#### To do:
Determine how many lines of the records include "Blender", and answer with the number alone.

#### Entries shown:

☆ ☆ ☆ ☆ ☆ ☆ ☆

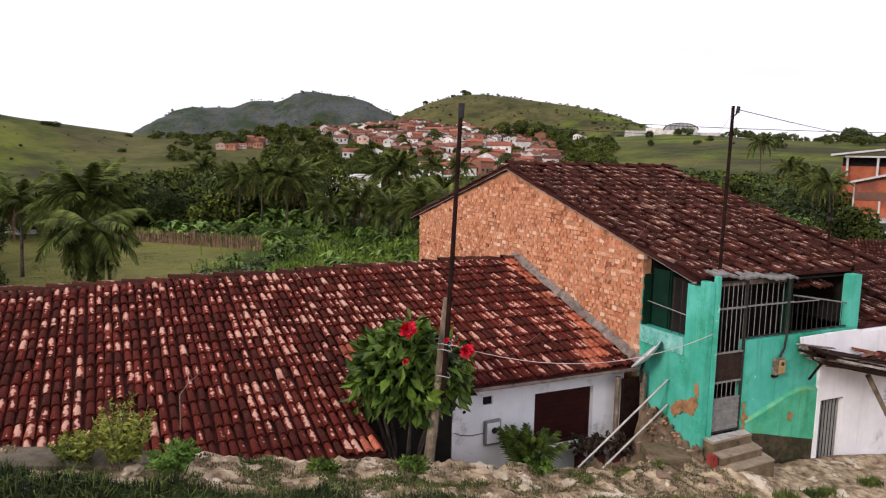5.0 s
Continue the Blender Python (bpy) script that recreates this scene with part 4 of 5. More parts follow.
# ---- the long white building down the street ----
PIPE = material("pale_pipe", (0.42, 0.39, 0.36), (0.58, 0.55, 0.52), 5, rough=0.5)
white_building = thing("white_building", label="long whitewashed building with a ragged awning and vent blocks", category="building")
vents = ((13.9, 1.58), (15.6, 1.64), (17.1, 1.74))
part("wall", wall_with_openings("x", 11.9, 23.5, -1.5, 3.22, 8.38, 0.2, [(12.0, 12.66, -1.5, 1.98), (19.45, 21.2, -1.5, 2.38), *[(x, x + 0.46, z, z + 0.46) for x, z in vents]]), WHITE, white_building)
part("wall", box(11.9, 8.58, -1.5, 12.1, 8.7, 3.2), WHITE, white_building)
# near-black wall that paints the shade behind door and vents
part("inner_wall", box(12.1, 10.2, -1.5, 23.4, 10.3, 3.3), DARK, white_building)
for x, dx, dz in ((12.95, -0.22, 0.3), (13.95, -0.12, 0.36), (15.1, 0.0, 0.42), (17.25, 0.02, 0.4), (18.9, 0.02, 0.95)):
    part("iron_rod", tube([(x, 8.36, 3.27), (x + dx, 8.36, 3.24 - dz)], 0.009, 5), POLE_DARK, white_building)
part("bracket", tube([(17.25, 8.35, 2.55), (18.38, 8.33, 2.21)], 0.028, 6), PIPE, white_building)
door = part("door", box(12.0, 8.5, -1.5, 12.66, 8.53, 1.98), DARK, white_building, "dark door with pale vertical bars")
for k in range(7):
    part("bar", box(12.03 + 0.095 * k, 8.46, -1.0, 12.055 + 0.095 * k, 8.49, 1.95), STEEL, door)
for x, z in vents:
    vent = part("vent_block", box(x - 0.015, 8.36, z - 0.03, x + 0.475, 8.42, z, 0.005), WHITE, white_building, "pierced vent block")
    for r in range(6):
        part("slat", box(x, 8.4, z + 0.03 + 0.076 * r, x + 0.46, 8.5, z + 0.062 + 0.076 * r), WHITE, vent)
    for k in range(4):
        part("rib", box(x + 0.02 + 0.135 * k, 8.405, z, x + 0.045 + 0.135 * k, 8.495, z + 0.46), WHITE, vent)
WS = math.atan(0.285)
part("roof_deck", slab([(13.2, 8.55, 3.22), (26, 8.55, 3.22), (26, 10.9, 3.89), (13.2, 10.9, 3.89)], 0.05), UNDER, white_building)
part("roof_deck", slab([(14.4, 10.9, 3.89), (26, 10.9, 3.89), (26, 15, 2.9), (14.4, 15, 2.9)], 0.05), UNDER, white_building)
tile_roof(white_building, 17.0, 26, 10.9, 3.89, WS, lambda x: 8.62, 0.14, 0.36, (TILE_BROWN, TILE_BROWN_BULK), lambda x, y: False, None, 28, length=0.44, loose=0.12, slip_most=0.19, lip=0.016, wild=2.0)
tile_roof(white_building, 13.2, 17.0, 10.9, 3.89, WS, lambda x: 8.62, 0.14, 0.36, (TILE_BROWN, TILE_BROWN_BULK), lambda x, y: False, None, 8, length=0.44, loose=0.12, slip_most=0.19, lip=0.016, wild=2.0)
PLANK = material("bleached_plank", (0.28, 0.25, 0.22), (0.50, 0.46, 0.42), 6, stain=(0.08, 0.065, 0.05), stain_amount=0.5)
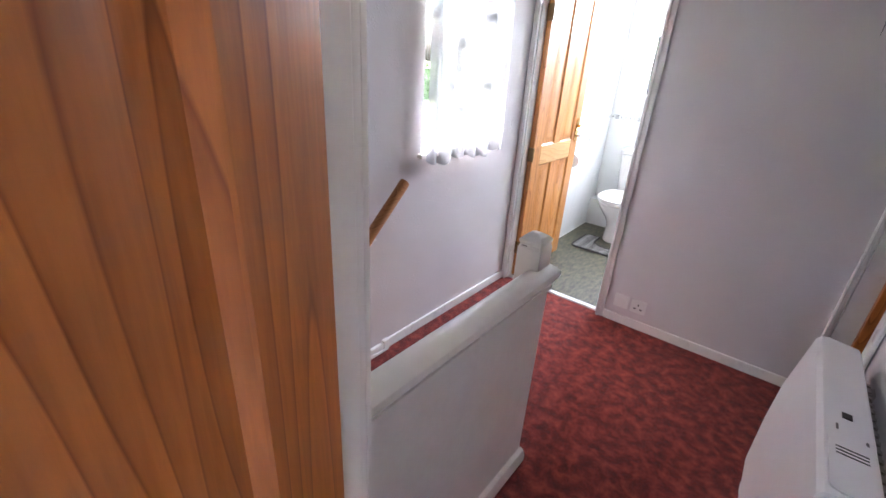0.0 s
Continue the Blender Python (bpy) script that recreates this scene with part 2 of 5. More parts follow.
M = {
    "wall": woodchip("lilac_white_woodchip", (0.69, 0.652, 0.655), (0.635, 0.60, 0.605)),
    "ceiling": surface("ceiling_paint", (0.78, 0.77, 0.75), (0.72, 0.71, 0.69), 0.8, coarse=2, fine=70, bump=0.15),
    "gloss": surface("white_gloss_paint", (0.86, 0.85, 0.83), (0.80, 0.79, 0.765), 0.28, coarse=6, fine=45, bump=0.12, depth=0.001),
    "cream_gloss": surface("aged_cream_gloss_paint", (0.83, 0.80, 0.74), (0.76, 0.725, 0.66), 0.3, coarse=7, fine=40, bump=0.15, depth=0.001),
    "tile": surface("white_wall_tile", (0.80, 0.80, 0.79), (0.77, 0.77, 0.755), 0.035, coarse=2, fine=15, bump=0.6, depth=0.005, detail=1, vary=0.015, rough_vary=0.3),
    "grout": surface("grey_white_grout", (0.79, 0.785, 0.775), (0.72, 0.715, 0.70), 0.85, fine=200, bump=0.2),
    "border": surface("border_tile_glaze", (0.79, 0.79, 0.77), (0.75, 0.75, 0.73), 0.12, fine=60, bump=0.05),
    "black": surface("black_ink", (0.016, 0.016, 0.018), (0.03, 0.03, 0.032), 0.3, fine=200, bump=0.05),
    # grey print, also used for black border squares lightened by glare
    "grey_ink": surface("grey_ink", (0.18, 0.18, 0.175), (0.1, 0.1, 0.1), 0.35, fine=200, bump=0.05),
    "ceramic": surface("white_sanitary_ceramic", (0.80, 0.79, 0.765), (0.77, 0.76, 0.735), 0.07, coarse=2, fine=12, bump=0.02, coat=0.4),
    "acrylic": surface("white_bath_acrylic", (0.79, 0.775, 0.745), (0.76, 0.745, 0.715), 0.14, coarse=2, fine=10, bump=0.02, coat=0.2),
    "panel": surface("ivory_bath_panel", (0.74, 0.715, 0.67), (0.70, 0.675, 0.63), 0.3, coarse=3, fine=30, bump=0.03),
    "plastic": surface("white_plastic", (0.80, 0.79, 0.77), (0.76, 0.75, 0.73), 0.3, coarse=4, fine=60, bump=0.03),
    "upvc": surface("white_upvc", (0.82, 0.82, 0.81), (0.78, 0.78, 0.77), 0.22, coarse=4, fine=30, bump=0.02),
    "gasket": surface("black_rubber_gasket", (0.02, 0.02, 0.02), None, 0.6, fine=80),
    "lacquer": surface("white_lacquered_board", (0.80, 0.79, 0.765), (0.76, 0.75, 0.73), 0.32, coarse=4, fine=35, bump=0.03),
    "chrome": surface("chrome", (0.62, 0.62, 0.63), (0.54, 0.54, 0.55), 0.06, 1.0, coarse=8, fine=60, bump=0.01),
    "steel": surface("brushed_steel", (0.62, 0.61, 0.59), (0.5, 0.49, 0.47), 0.22, 1.0, coarse=8, fine=200, bump=0.05),
    "brass": surface("polished_brass", (0.75, 0.50, 0.20), (0.6, 0.38, 0.13), 0.18, 1.0, coarse=14, fine=90, bump=0.03),
    "old_brass": surface("tarnished_brass", (0.30, 0.20, 0.09), (0.16, 0.11, 0.06), 0.4, 0.9, coarse=20, fine=120, bump=0.1),
    "mirror": surface("silvered_mirror", (0.86, 0.89, 0.87), (0.85, 0.88, 0.86), 0.008, 1.0, bump=0),
    "vinyl": surface("dark_grey_green_vinyl", (0.125, 0.112, 0.066), (0.032, 0.030, 0.019), 0.5, coarse=40, fine=130, bump=0.12, spread=0.20, stretch=(1, 0.35, 1)),
    "carpet": carpet("red_patterned_carpet", (0.34, 0.050, 0.034), (0.18, 0.0175, 0.0125), (0.085, 0.0085, 0.007), 19),
    "blue_carpet": carpet("blue_carpet", (0.10, 0.17, 0.30), (0.06, 0.11, 0.21), (0.04, 0.07, 0.14), 40),
    "pine": wood("lacquered_pine", (0.62, 0.285, 0.085), (0.36, 0.125, 0.030)),
    "pine_orange": wood("orange_varnished_pine", (0.58, 0.20, 0.045), (0.30, 0.085, 0.018)),
    "pine_orange_x": wood("orange_varnished_pine_rail", (0.60, 0.22, 0.055), (0.34, 0.10, 0.022), "x"),
    "pine_x": wood("lacquered_pine_rail", (0.74, 0.44, 0.18), (0.54, 0.27, 0.09), "x"),
    "rail_wood": wood("orange_handrail_wood", (0.42, 0.19, 0.06), (0.24, 0.09, 0.026), "y"),
    "block_wood": wood("sawn_pine_block", (0.40, 0.20, 0.075), (0.24, 0.1, 0.03), "y"),
    "dark_wood": wood("dark_hall_wood", (0.10, 0.045, 0.02), (0.04, 0.018, 0.008)),
    "obscure": obscure_glass("obscure_glass"),
    "clear": clear_glass("clear_glass"),
    "screen": clear_glass("shower_glass", (0.955, 0.978, 0.972)),
    "screen_edge": surface("green_glass_edge", (0.36, 0.50, 0.46), None, 0.15, bump=0),
    "net": sheer("white_net", (0.46, 0.475, 0.495), 0.16, 0.13),
    "lace": sheer("white_lace_motif", (0.48, 0.495, 0.52), 0.13, 0.34),
    "wicker": surface("whitewashed_wicker", (0.66, 0.60, 0.52), (0.50, 0.44, 0.37), 0.6, coarse=30, fine=160, bump=0.25),
    "mat_grey": surface("charcoal_bath_mat", (0.060, 0.056, 0.058), (0.034, 0.032, 0.034), 0.95, coarse=20, fine=500, bump=0.7, depth=0.004),
    "mat_white": surface("pale_grey_mat_yarn", (0.55, 0.53, 0.53), (0.42, 0.41, 0.41), 0.95, coarse=30, fine=500, bump=0.7, depth=0.004),
    "teal": surface("teal_microfibre", (0.36, 0.60, 0.62), (0.29, 0.52, 0.54), 0.9, coarse=30, fine=420, bump=0.5, depth=0.003),
    "paper": surface("white_tissue", (0.82, 0.82, 0.82), (0.76, 0.76, 0.76), 0.9, fine=260, bump=0.3),
    "card": surface("brown_card", (0.36, 0.24, 0.15), None, 0.8, fine=200),
    "heater": surface("white_enamelled_steel", (0.80, 0.80, 0.81), (0.77, 0.77, 0.78), 0.3, coarse=5, fine=50, bump=0.02),
    "hall_wall": surface("cream_hall_wall", (0.62, 0.50, 0.36), (0.55, 0.44, 0.31), 0.8, coarse=2, fine=80),
    "curtain_brown": surface("brown_curtain", (0.12, 0.065, 0.035), (0.06, 0.032, 0.018), 0.9, coarse=14, fine=200, bump=0.3),
    "grass": surface("lawn", (0.145, 0.18, 0.05), (0.085, 0.115, 0.03), 0.95, coarse=0.6, fine=30, bump=0.3, depth=0.03),
    "brick": surface("orange_brick", (0.42, 0.17, 0.085), (0.30, 0.115, 0.06), 0.85, coarse=1.5, fine=24, bump=0.3),
    "render": surface("white_render", (0.52, 0.52, 0.54), (0.46, 0.46, 0.48), 0.85, coarse=1, fine=20),
    "slate": surface("grey_roof", (0.30, 0.31, 0.33), (0.22, 0.23, 0.25), 0.7, coarse=1, fine=20),
    "leaf": surface("green_leaves", (0.07, 0.12, 0.03), (0.035, 0.065, 0.016), 0.6, coarse=1.5, fine=9, bump=0),
    "leaf_bright": surface("bright_hedge_leaves", (0.12, 0.22, 0.035), (0.07, 0.14, 0.022), 0.6, coarse=1.5, fine=9, bump=0),
    "leaf_yellow": surface("yellow_green_leaves", (0.20, 0.20, 0.035), (0.11, 0.135, 0.02), 0.6, coarse=1.5, fine=9, bump=0),
    "bark": surface("bark", (0.09, 0.065, 0.045), (0.05, 0.035, 0.025), 0.9, coarse=6, fine=40, bump=0.5, depth=0.02),
    "window_dark": surface("far_window_glass", (0.05, 0.06, 0.07), None, 0.1, bump=0),
}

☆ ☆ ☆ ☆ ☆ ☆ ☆

#### Written response:
2